5. Are there advantages to getting an SBA loan?

Yes, there are. These include competitive terms including rates and fees that are similar to those of non-guaranteed loans. Small business owners who obtain SBA loans are also provided continuing loan education and counseling. This is important to make sure that the loan proceeds are properly used instead of simply adding up to the debt burden of a struggling small business. Additionally, SBA loans can have flexible overhead requirements, and, in some cases, the loans may no longer require collateral.

6. What happens when you default on an SBA loan?

SBA loans are essentially government-backed loans intended to help small businesses. These loans have the SBA reassure lenders that the SBA will be paying a portion of the loaned amount in case of a default. However, this does not mean you will no longer have to worry about anything if you default on an SBA loan. The SBA loan agreement you would have signed is comparable to traditional loans. In case you can’t or you’re unwilling to pay, the lender will get the asset you used as collateral. If this is not enough, the lender can proceed to have your other business assets foreclosed. It is only after all of your business assets are liquidated as payment for the loan that the SBA enters the picture to pay for the remaining amount that may not have been covered by the asset foreclosure or liquidation.

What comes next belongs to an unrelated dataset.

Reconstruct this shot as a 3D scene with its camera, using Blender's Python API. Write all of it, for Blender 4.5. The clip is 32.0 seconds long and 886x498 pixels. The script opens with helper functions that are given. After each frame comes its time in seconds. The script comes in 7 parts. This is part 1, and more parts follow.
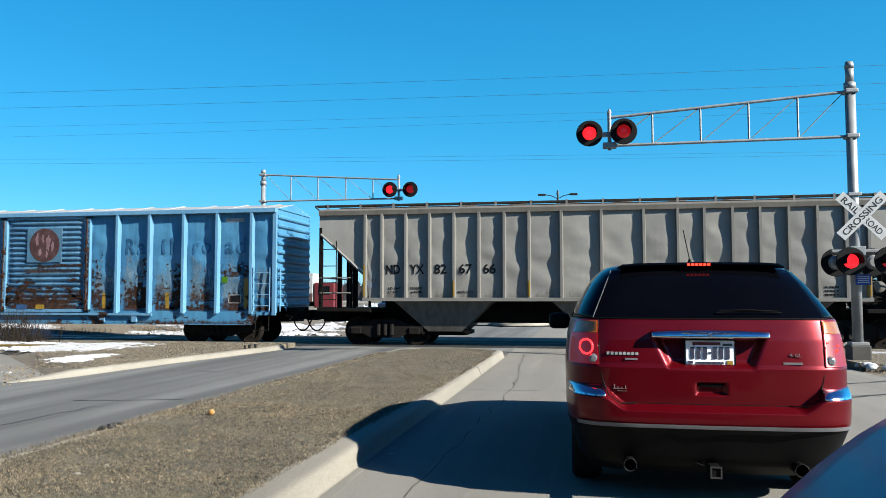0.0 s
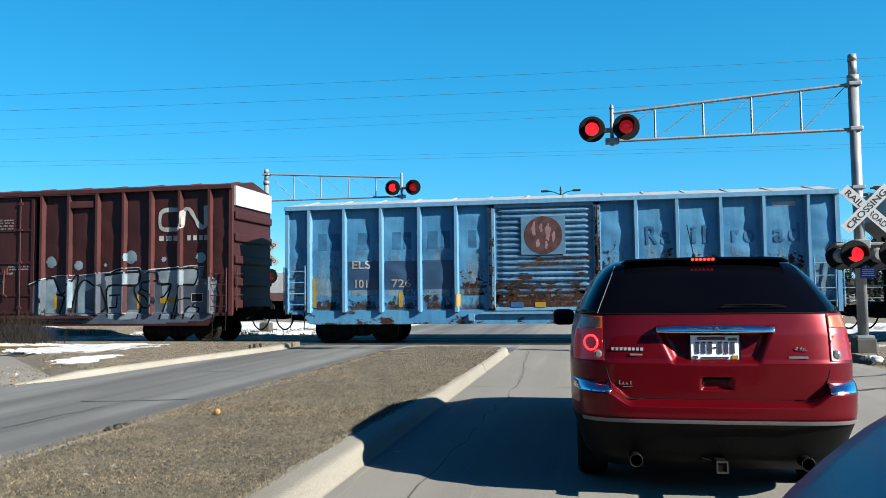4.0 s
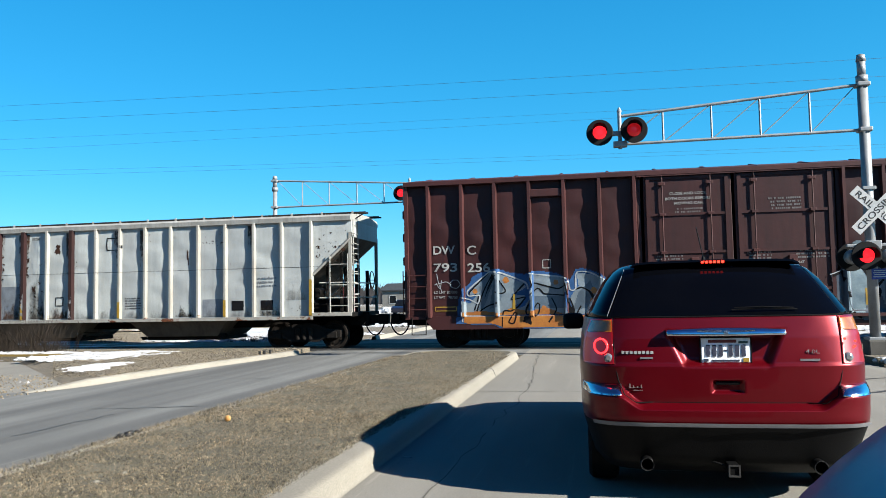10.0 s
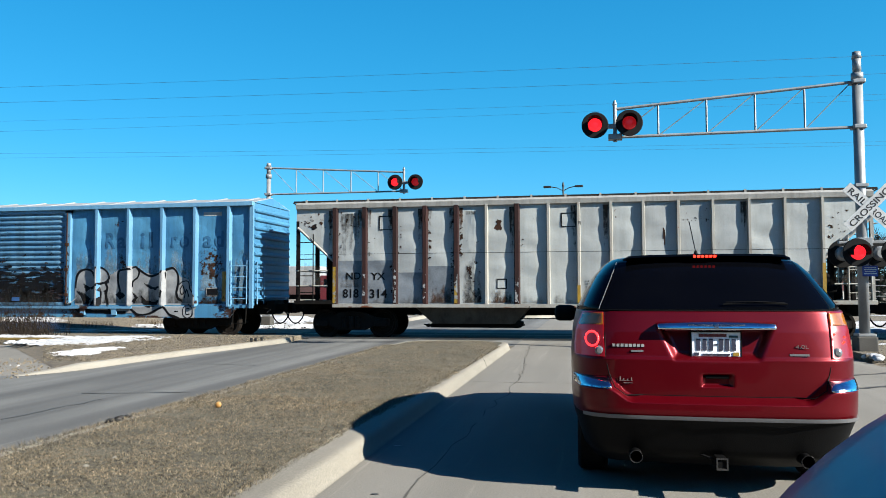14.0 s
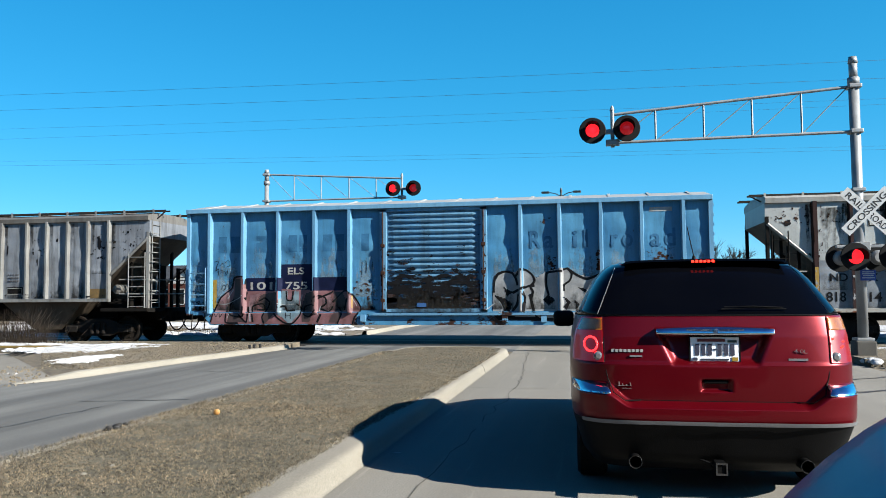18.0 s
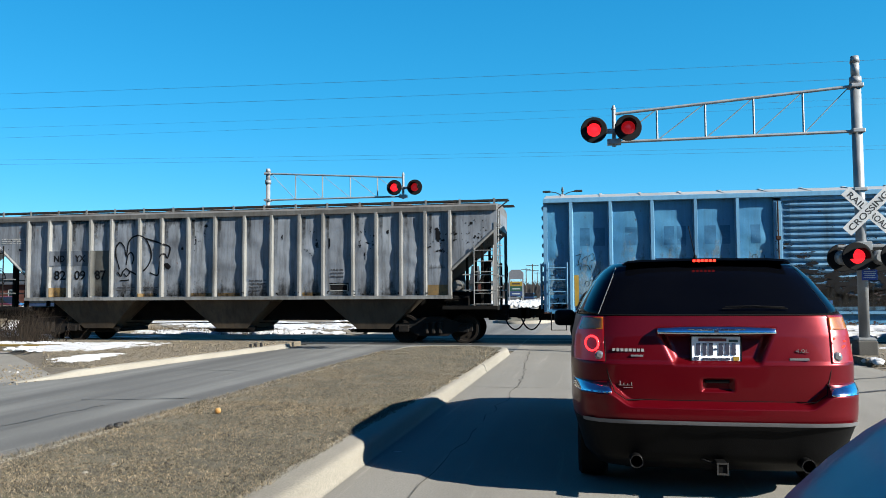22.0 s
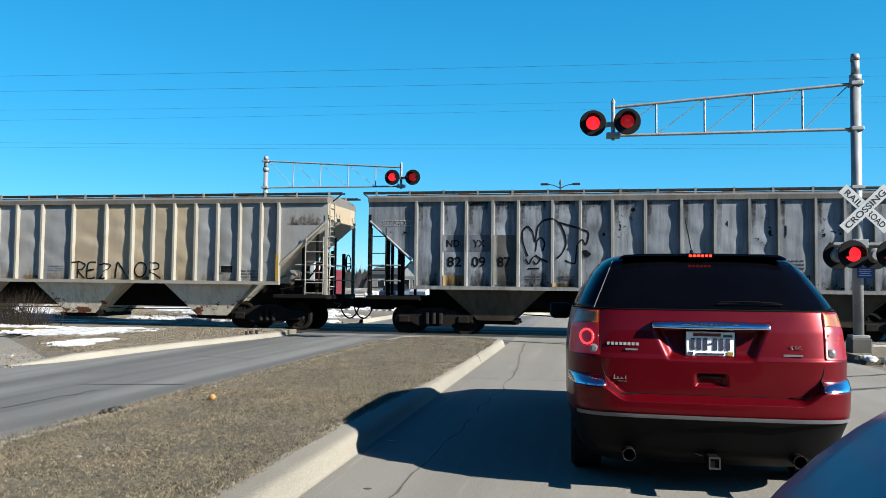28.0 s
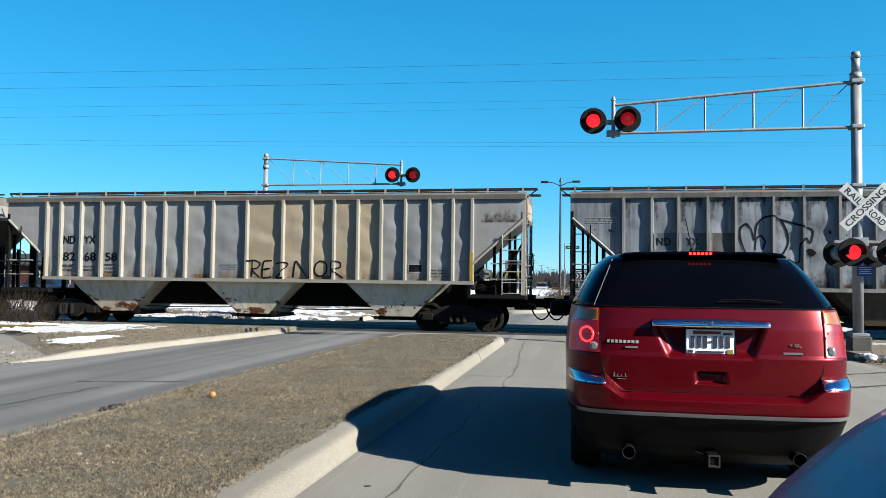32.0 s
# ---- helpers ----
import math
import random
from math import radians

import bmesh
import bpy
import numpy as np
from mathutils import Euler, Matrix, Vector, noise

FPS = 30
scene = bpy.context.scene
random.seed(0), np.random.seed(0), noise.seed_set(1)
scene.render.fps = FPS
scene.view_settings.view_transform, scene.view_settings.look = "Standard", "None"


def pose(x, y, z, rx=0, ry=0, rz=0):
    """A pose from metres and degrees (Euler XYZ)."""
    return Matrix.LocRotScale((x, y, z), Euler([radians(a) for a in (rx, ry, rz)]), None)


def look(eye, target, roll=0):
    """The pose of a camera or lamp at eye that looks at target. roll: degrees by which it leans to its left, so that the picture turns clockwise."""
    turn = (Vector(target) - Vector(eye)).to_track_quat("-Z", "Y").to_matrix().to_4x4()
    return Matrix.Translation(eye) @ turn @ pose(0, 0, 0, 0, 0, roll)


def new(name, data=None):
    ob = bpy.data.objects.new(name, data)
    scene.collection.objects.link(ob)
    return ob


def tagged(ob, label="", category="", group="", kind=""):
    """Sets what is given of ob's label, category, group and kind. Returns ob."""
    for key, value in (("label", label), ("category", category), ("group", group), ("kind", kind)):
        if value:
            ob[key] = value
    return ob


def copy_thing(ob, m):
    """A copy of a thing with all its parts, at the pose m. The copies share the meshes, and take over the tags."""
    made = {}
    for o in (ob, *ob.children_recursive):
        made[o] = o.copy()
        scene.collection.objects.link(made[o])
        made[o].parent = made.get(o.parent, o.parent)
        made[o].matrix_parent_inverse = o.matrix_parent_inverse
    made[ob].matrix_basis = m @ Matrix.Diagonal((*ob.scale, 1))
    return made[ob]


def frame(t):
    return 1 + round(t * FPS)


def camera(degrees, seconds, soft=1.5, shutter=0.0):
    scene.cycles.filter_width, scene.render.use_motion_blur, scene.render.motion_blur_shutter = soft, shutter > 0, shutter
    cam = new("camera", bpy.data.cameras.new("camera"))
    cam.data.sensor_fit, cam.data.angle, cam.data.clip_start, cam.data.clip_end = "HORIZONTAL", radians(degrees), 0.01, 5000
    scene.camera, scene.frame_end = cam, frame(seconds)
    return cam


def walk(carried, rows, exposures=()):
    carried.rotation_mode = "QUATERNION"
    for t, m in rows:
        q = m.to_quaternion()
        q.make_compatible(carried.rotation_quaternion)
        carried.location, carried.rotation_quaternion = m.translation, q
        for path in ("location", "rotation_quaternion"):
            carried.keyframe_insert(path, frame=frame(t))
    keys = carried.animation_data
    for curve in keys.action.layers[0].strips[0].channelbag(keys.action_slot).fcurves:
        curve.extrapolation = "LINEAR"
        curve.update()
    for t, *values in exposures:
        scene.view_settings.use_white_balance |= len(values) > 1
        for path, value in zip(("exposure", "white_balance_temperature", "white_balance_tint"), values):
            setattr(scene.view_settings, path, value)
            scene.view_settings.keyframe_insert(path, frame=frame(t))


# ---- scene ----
# The eye is at (0, 0, 1.45); x runs along the track, y along the road, rails at z = 0.
EYE = (0.0, 0.0, 1.45)
cam = camera(59.2, 32.0, 0.5)


def view(yaw, pitch, roll):
    """A camera pose at the eye: yaw to the left of the road, pitch up, roll."""
    a, b = radians(yaw), radians(pitch)
    return look(EYE, (EYE[0] - math.sin(a) * math.cos(b), EYE[1] + math.cos(a) * math.cos(b), EYE[2] + math.sin(b)), roll)


walk(cam, [(t, view(*v)) for t, *v in [
(0, 10.39, 3.47, -0.01), (0.5, 10.34, 3.37, -0.08), (1, 10.31, 3.26, -0.02), (1.5, 10.39, 3.18, -0.04), (2, 10.45, 3.23, -0.22), (2.5, 10.49, 3.23, -0.36), (3, 10.61, 3.30, -0.48), (3.5, 10.61, 3.27, -0.54), (5.5, 10.88, 3.40, -0.86), (6, 10.86, 3.38, -0.85), (6.5, 10.95, 3.44, -0.96), (7, 10.98, 3.46, -0.99), (7.5, 11.01, 3.49, -1.05), (8, 11.36, 3.63, -1.17), (8.5, 11.23, 3.60, -0.99), (9, 11.19, 3.61, -1.01), (9.5, 11.18, 3.61, -1.03), (10, 11.28, 3.66, -1.09), (10.5, 10.20, 3.37, -0.54), (11, 10.02, 2.57, 0.64), (11.5, 10.56, 3.04, -0.03), (12, 10.77, 3.21, -0.55), (12.5, 10.85, 3.18, -0.61), (13, 10.97, 3.17, -0.64), (13.5, 11.06, 3.29, -0.94), (14, 10.79, 2.92, -0.17), (14.5, 10.85, 3.01, -0.46), (16.5, 10.42, 3.26, -0.14), (17, 10.46, 3.08, 0.09), (17.5, 10.65, 3.30, -0.27), (18, 10.66, 3.36, -0.42), (18.5, 10.80, 3.41, -0.52), (19, 10.82, 3.41, -0.55), (19.5, 10.91, 3.37, -0.52), (20, 10.80, 3.30, -0.36), (20.5, 10.80, 3.34, -0.40), (21, 10.76, 3.34, -0.37), (21.5, 10.79, 3.35, -0.40), (22, 10.75, 3.30, -0.34), (22.5, 10.96, 3.47, -0.72), (23, 10.87, 3.36, -0.50), (23.5, 10.84, 3.33, -0.44), (24, 10.83, 3.31, -0.44), (24.5, 10.51, 2.84, 0.31), (25, 10.40, 2.74, 0.29), (25.5, 10.41, 2.76, 0.08), (26, 10.47, 3.00, -0.19), (26.5, 10.86, 3.14, 0.48), (28.5, 10.42, 2.43, 0.65), (29, 10.34, 2.36, 0.67), (29.5, 10.38, 2.44, 0.65), (30, 10.36, 2.44, 0.64), (30.5, 10.24, 2.43, 0.64), (31, 10.44, 2.40, 0.84), (31.5, 10.54, 2.44, 0.73), (32, 10.52, 2.44, 0.70)]], [(0, 1.71), (3, 1.72), (6, 1.84), (9.5, 1.86), (11.5, 1.76), (13, 1.73), (32, 1.73)])

# ---- light ----
SUN_AZ = radians(-20.0)      # from +x towards -y
SUN_EL = radians(30.0)
world = bpy.data.worlds.new("world")
scene.world = world
world.use_nodes = True
sky = world.node_tree.nodes.new("ShaderNodeTexSky")
sky.sky_type = "NISHITA"
sky.sun_disc = False
sky.sun_elevation = SUN_EL
sky.sun_rotation = radians(90.0) - SUN_AZ
sky.altitude, sky.air_density, sky.dust_density, sky.ozone_density = 200.0, 0.85, 0.0, 6.0
deep = world.node_tree.nodes.new("ShaderNodeHueSaturation")
deep.inputs["Hue"].default_value, deep.inputs["Saturation"].default_value = 0.4893, 1.25
world.node_tree.links.new(sky.outputs[0], deep.inputs["Color"])
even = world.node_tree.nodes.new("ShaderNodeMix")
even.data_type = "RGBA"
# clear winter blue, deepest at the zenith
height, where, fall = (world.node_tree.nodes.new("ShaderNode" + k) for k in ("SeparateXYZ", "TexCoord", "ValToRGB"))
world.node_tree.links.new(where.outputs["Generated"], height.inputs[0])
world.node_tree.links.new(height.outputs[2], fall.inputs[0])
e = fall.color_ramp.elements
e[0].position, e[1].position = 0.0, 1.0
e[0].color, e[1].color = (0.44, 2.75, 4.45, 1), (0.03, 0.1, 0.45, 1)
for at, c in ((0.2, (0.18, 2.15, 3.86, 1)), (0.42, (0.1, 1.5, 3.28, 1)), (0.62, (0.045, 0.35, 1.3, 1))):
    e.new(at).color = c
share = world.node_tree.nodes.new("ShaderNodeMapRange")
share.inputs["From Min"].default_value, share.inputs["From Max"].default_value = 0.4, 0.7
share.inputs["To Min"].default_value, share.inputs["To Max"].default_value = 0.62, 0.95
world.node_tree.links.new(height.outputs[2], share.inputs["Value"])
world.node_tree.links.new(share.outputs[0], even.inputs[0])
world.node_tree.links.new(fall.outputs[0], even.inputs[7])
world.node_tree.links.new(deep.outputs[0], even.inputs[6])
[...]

SBA loans are an excellent financing option for small businesses. However, as mentioned, they are only extended to those who are unable to access traditional business loans. Most businesses would say it’s difficult to qualify for an SBA loan. While the loans have advantageous terms and the SBA guarantees the loans, you will still need collateral (except in some instances when the collateral requirement is waived by the lender) and the loan terms are still similar to traditional commercial loans. Your assets will still be foreclosed if you fail to pay the loan.